▶ [WHAT THE TASK REQUIRES]:
Your job is to retype all of the data word for word, leaving every image out.

▶ [SOURCE MATERIAL]:
⟨
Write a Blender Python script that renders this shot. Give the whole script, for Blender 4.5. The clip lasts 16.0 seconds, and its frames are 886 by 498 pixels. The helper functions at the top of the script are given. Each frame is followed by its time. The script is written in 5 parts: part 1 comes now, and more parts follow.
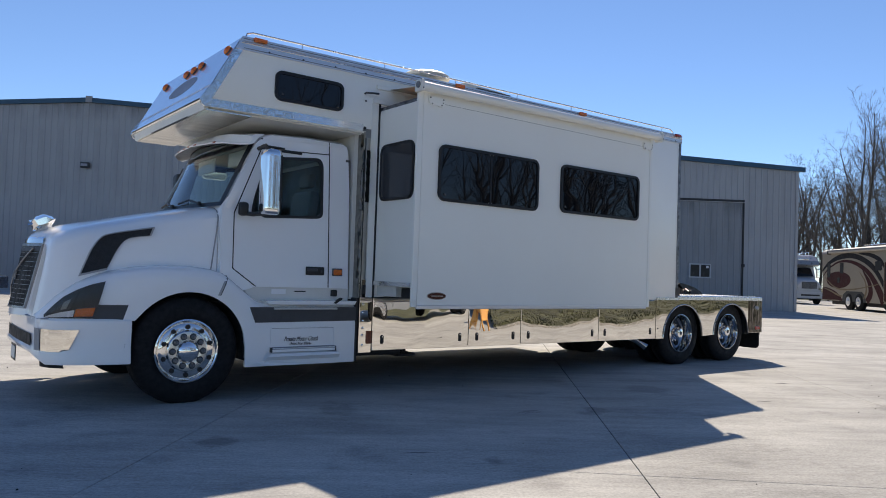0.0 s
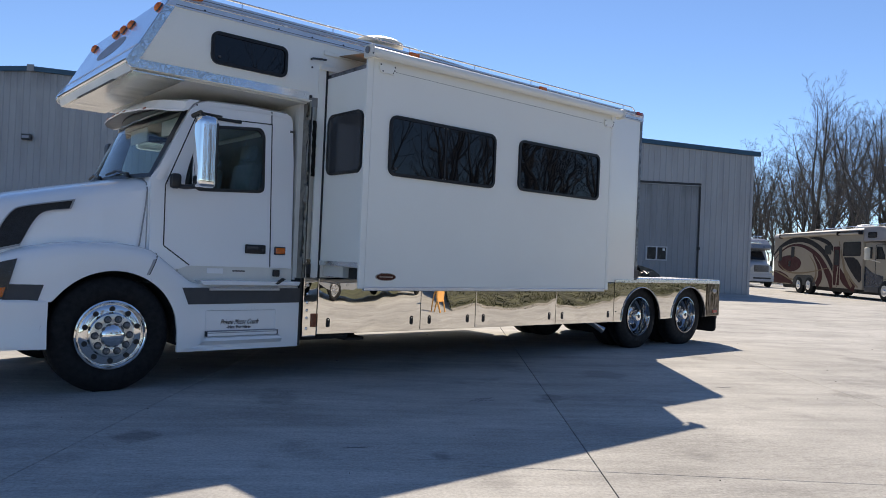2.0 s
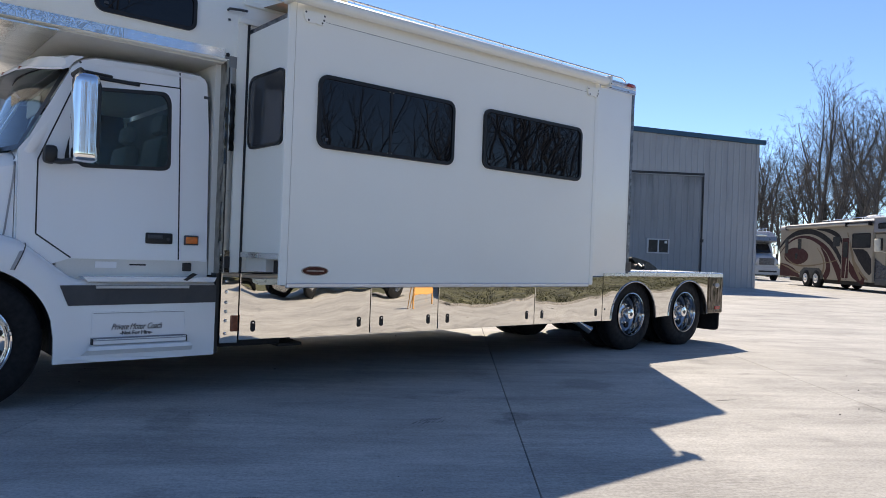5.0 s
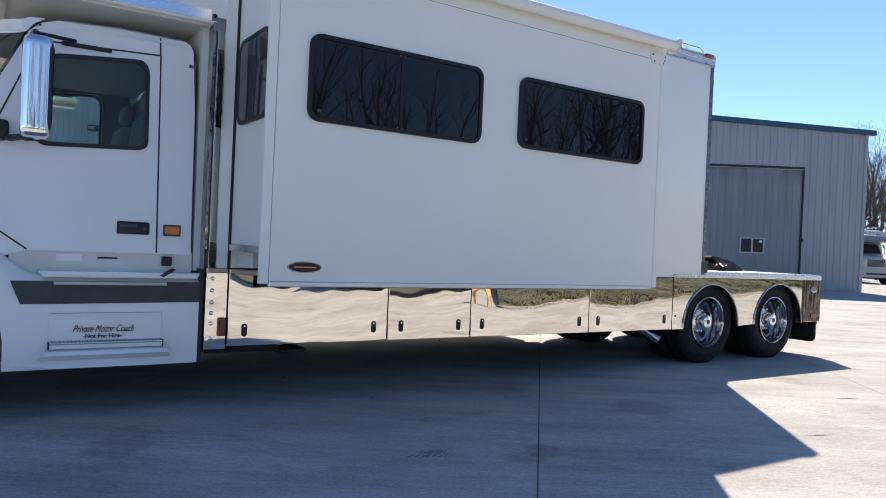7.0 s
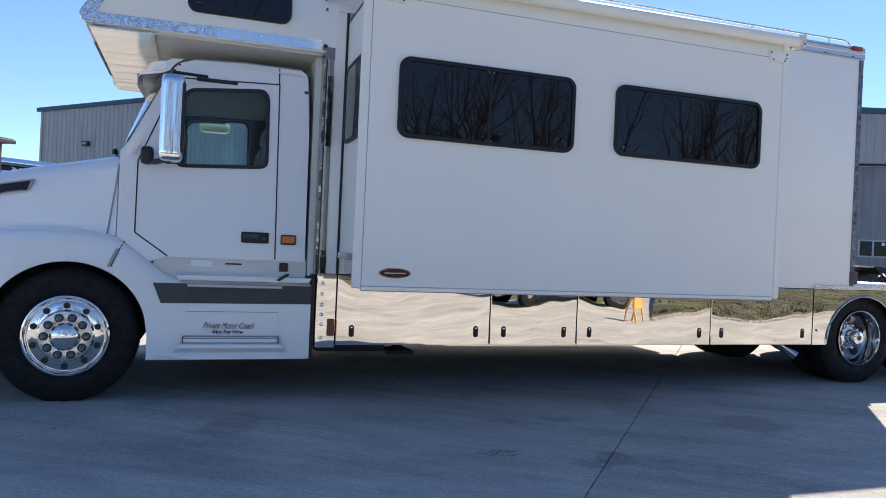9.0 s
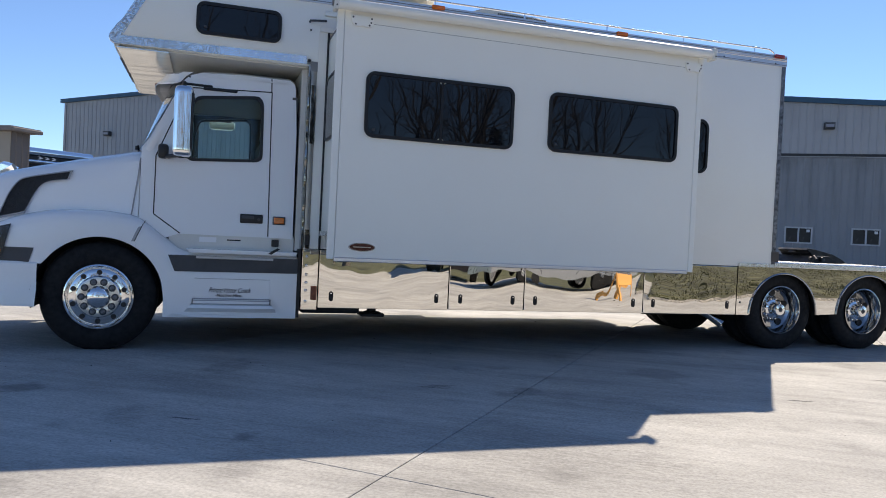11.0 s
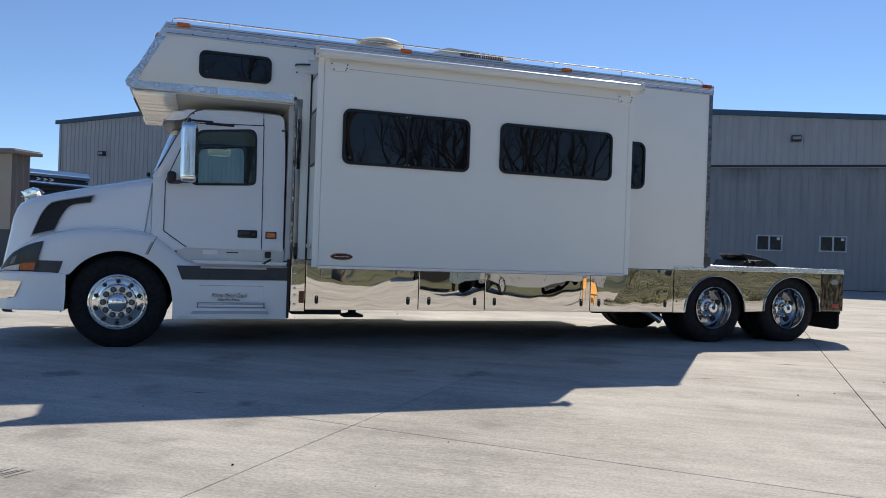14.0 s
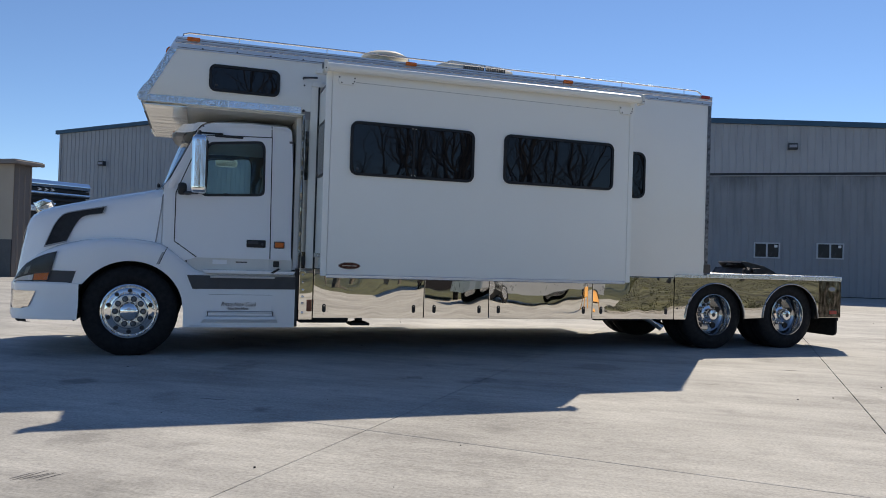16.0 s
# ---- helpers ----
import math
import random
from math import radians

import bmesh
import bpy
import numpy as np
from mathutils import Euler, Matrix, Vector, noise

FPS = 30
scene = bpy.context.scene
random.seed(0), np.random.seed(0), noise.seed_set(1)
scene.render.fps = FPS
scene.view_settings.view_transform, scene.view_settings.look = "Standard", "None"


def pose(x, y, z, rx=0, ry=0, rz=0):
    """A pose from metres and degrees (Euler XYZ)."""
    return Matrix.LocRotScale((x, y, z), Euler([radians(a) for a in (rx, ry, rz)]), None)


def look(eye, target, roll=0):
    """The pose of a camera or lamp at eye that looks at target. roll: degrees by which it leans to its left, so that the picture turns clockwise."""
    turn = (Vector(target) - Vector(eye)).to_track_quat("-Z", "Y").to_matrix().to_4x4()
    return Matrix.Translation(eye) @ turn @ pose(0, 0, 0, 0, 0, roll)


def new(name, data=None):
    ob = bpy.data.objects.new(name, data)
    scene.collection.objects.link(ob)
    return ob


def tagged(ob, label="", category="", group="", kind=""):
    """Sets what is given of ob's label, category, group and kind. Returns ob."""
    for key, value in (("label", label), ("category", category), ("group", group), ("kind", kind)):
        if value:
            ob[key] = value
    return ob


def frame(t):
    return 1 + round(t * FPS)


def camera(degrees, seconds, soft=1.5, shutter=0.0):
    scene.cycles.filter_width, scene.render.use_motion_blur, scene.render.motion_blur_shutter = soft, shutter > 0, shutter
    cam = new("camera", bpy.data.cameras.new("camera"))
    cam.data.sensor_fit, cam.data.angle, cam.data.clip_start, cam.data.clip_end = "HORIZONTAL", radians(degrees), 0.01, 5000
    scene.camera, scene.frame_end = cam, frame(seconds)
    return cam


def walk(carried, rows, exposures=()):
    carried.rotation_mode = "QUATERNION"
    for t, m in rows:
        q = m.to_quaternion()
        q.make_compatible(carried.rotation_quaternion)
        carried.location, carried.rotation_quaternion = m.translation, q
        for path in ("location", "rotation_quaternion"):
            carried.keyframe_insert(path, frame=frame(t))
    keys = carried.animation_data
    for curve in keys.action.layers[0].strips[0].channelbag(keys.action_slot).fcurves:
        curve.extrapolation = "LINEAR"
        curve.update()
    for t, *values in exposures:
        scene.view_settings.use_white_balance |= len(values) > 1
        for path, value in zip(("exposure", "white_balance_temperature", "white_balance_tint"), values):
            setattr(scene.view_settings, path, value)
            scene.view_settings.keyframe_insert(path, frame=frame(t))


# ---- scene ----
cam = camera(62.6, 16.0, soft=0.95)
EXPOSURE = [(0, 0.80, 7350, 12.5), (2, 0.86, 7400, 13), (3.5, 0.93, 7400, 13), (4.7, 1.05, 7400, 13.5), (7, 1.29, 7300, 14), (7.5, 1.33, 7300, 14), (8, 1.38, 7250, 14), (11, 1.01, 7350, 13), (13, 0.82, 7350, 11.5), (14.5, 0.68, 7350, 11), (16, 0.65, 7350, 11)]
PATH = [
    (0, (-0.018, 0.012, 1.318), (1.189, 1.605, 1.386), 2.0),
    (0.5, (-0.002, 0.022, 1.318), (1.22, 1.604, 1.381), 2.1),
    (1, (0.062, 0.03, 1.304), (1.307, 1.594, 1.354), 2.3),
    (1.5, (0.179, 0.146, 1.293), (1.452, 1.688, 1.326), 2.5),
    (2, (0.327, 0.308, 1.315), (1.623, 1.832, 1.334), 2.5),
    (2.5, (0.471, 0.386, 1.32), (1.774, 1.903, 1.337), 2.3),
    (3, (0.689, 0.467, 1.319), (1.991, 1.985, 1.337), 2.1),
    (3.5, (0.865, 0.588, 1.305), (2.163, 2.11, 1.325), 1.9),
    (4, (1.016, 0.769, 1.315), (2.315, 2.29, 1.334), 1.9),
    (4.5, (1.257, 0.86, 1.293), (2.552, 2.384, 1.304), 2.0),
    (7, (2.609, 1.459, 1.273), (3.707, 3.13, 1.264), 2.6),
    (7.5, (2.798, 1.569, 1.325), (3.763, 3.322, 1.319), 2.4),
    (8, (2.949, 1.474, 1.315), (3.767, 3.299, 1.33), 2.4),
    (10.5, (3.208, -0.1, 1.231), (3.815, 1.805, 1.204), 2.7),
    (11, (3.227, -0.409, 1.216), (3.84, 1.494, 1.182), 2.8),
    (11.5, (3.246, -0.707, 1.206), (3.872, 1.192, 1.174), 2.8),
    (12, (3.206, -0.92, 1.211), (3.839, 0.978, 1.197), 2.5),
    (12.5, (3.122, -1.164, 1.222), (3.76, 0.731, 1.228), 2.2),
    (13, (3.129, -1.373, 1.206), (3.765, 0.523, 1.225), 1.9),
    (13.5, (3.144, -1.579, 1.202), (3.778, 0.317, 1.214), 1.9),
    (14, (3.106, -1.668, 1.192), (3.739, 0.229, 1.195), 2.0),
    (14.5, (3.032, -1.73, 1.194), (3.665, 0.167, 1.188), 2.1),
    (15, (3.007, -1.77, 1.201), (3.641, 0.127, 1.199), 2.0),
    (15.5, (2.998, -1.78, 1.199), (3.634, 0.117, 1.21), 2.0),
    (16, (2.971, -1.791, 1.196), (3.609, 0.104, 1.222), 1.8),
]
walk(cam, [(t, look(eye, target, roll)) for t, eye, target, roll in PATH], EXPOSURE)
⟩
▶ [ANSWER FOR THE TASK]:
Write a Blender Python script that renders this shot. Give the whole script, for Blender 4.5. The clip lasts 16.0 seconds, and its frames are 886 by 498 pixels. The helper functions at the top of the script are given. Each frame is followed by its time. The script is written in 5 parts: part 1 comes now, and more parts follow.
0.0 s
2.0 s
5.0 s
7.0 s
9.0 s
11.0 s
14.0 s
16.0 s
# ---- helpers ----
import math
import random
from math import radians

import bmesh
import bpy
import numpy as np
from mathutils import Euler, Matrix, Vector, noise

FPS = 30
scene = bpy.context.scene
random.seed(0), np.random.seed(0), noise.seed_set(1)
scene.render.fps = FPS
scene.view_settings.view_transform, scene.view_settings.look = "Standard", "None"


def pose(x, y, z, rx=0, ry=0, rz=0):
    """A pose from metres and degrees (Euler XYZ)."""
    return Matrix.LocRotScale((x, y, z), Euler([radians(a) for a in (rx, ry, rz)]), None)


def look(eye, target, roll=0):
    """The pose of a camera or lamp at eye that looks at target. roll: degrees by which it leans to its left, so that the picture turns clockwise."""
    turn = (Vector(target) - Vector(eye)).to_track_quat("-Z", "Y").to_matrix().to_4x4()
    return Matrix.Translation(eye) @ turn @ pose(0, 0, 0, 0, 0, roll)


def new(name, data=None):
    ob = bpy.data.objects.new(name, data)
    scene.collection.objects.link(ob)
    return ob


def tagged(ob, label="", category="", group="", kind=""):
    """Sets what is given of ob's label, category, group and kind. Returns ob."""
    for key, value in (("label", label), ("category", category), ("group", group), ("kind", kind)):
        if value:
            ob[key] = value
    return ob


def frame(t):
    return 1 + round(t * FPS)


def camera(degrees, seconds, soft=1.5, shutter=0.0):
    scene.cycles.filter_width, scene.render.use_motion_blur, scene.render.motion_blur_shutter = soft, shutter > 0, shutter
    cam = new("camera", bpy.data.cameras.new("camera"))
    cam.data.sensor_fit, cam.data.angle, cam.data.clip_start, cam.data.clip_end = "HORIZONTAL", radians(degrees), 0.01, 5000
    scene.camera, scene.frame_end = cam, frame(seconds)
    return cam


def walk(carried, rows, exposures=()):
    carried.rotation_mode = "QUATERNION"
    for t, m in rows:
        q = m.to_quaternion()
        q.make_compatible(carried.rotation_quaternion)
        carried.location, carried.rotation_quaternion = m.translation, q
        for path in ("location", "rotation_quaternion"):
            carried.keyframe_insert(path, frame=frame(t))
    keys = carried.animation_data
    for curve in keys.action.layers[0].strips[0].channelbag(keys.action_slot).fcurves:
        curve.extrapolation = "LINEAR"
        curve.update()
    for t, *values in exposures:
        scene.view_settings.use_white_balance |= len(values) > 1
        for path, value in zip(("exposure", "white_balance_temperature", "white_balance_tint"), values):
            setattr(scene.view_settings, path, value)
            scene.view_settings.keyframe_insert(path, frame=frame(t))


# ---- scene ----
cam = camera(62.6, 16.0, soft=0.95)
EXPOSURE = [(0, 0.80, 7350, 12.5), (2, 0.86, 7400, 13), (3.5, 0.93, 7400, 13), (4.7, 1.05, 7400, 13.5), (7, 1.29, 7300, 14), (7.5, 1.33, 7300, 14), (8, 1.38, 7250, 14), (11, 1.01, 7350, 13), (13, 0.82, 7350, 11.5), (14.5, 0.68, 7350, 11), (16, 0.65, 7350, 11)]
PATH = [
    (0, (-0.018, 0.012, 1.318), (1.189, 1.605, 1.386), 2.0),
    (0.5, (-0.002, 0.022, 1.318), (1.22, 1.604, 1.381), 2.1),
    (1, (0.062, 0.03, 1.304), (1.307, 1.594, 1.354), 2.3),
    (1.5, (0.179, 0.146, 1.293), (1.452, 1.688, 1.326), 2.5),
    (2, (0.327, 0.308, 1.315), (1.623, 1.832, 1.334), 2.5),
    (2.5, (0.471, 0.386, 1.32), (1.774, 1.903, 1.337), 2.3),
    (3, (0.689, 0.467, 1.319), (1.991, 1.985, 1.337), 2.1),
    (3.5, (0.865, 0.588, 1.305), (2.163, 2.11, 1.325), 1.9),
    (4, (1.016, 0.769, 1.315), (2.315, 2.29, 1.334), 1.9),
    (4.5, (1.257, 0.86, 1.293), (2.552, 2.384, 1.304), 2.0),
    (7, (2.609, 1.459, 1.273), (3.707, 3.13, 1.264), 2.6),
    (7.5, (2.798, 1.569, 1.325), (3.763, 3.322, 1.319), 2.4),
    (8, (2.949, 1.474, 1.315), (3.767, 3.299, 1.33), 2.4),
    (10.5, (3.208, -0.1, 1.231), (3.815, 1.805, 1.204), 2.7),
    (11, (3.227, -0.409, 1.216), (3.84, 1.494, 1.182), 2.8),
    (11.5, (3.246, -0.707, 1.206), (3.872, 1.192, 1.174), 2.8),
    (12, (3.206, -0.92, 1.211), (3.839, 0.978, 1.197), 2.5),
    (12.5, (3.122, -1.164, 1.222), (3.76, 0.731, 1.228), 2.2),
    (13, (3.129, -1.373, 1.206), (3.765, 0.523, 1.225), 1.9),
    (13.5, (3.144, -1.579, 1.202), (3.778, 0.317, 1.214), 1.9),
    (14, (3.106, -1.668, 1.192), (3.739, 0.229, 1.195), 2.0),
    (14.5, (3.032, -1.73, 1.194), (3.665, 0.167, 1.188), 2.1),
    (15, (3.007, -1.77, 1.201), (3.641, 0.127, 1.199), 2.0),
    (15.5, (2.998, -1.78, 1.199), (3.634, 0.117, 1.21), 2.0),
    (16, (2.971, -1.791, 1.196), (3.609, 0.104, 1.222), 1.8),
]
walk(cam, [(t, look(eye, target, roll)) for t, eye, target, roll in PATH], EXPOSURE)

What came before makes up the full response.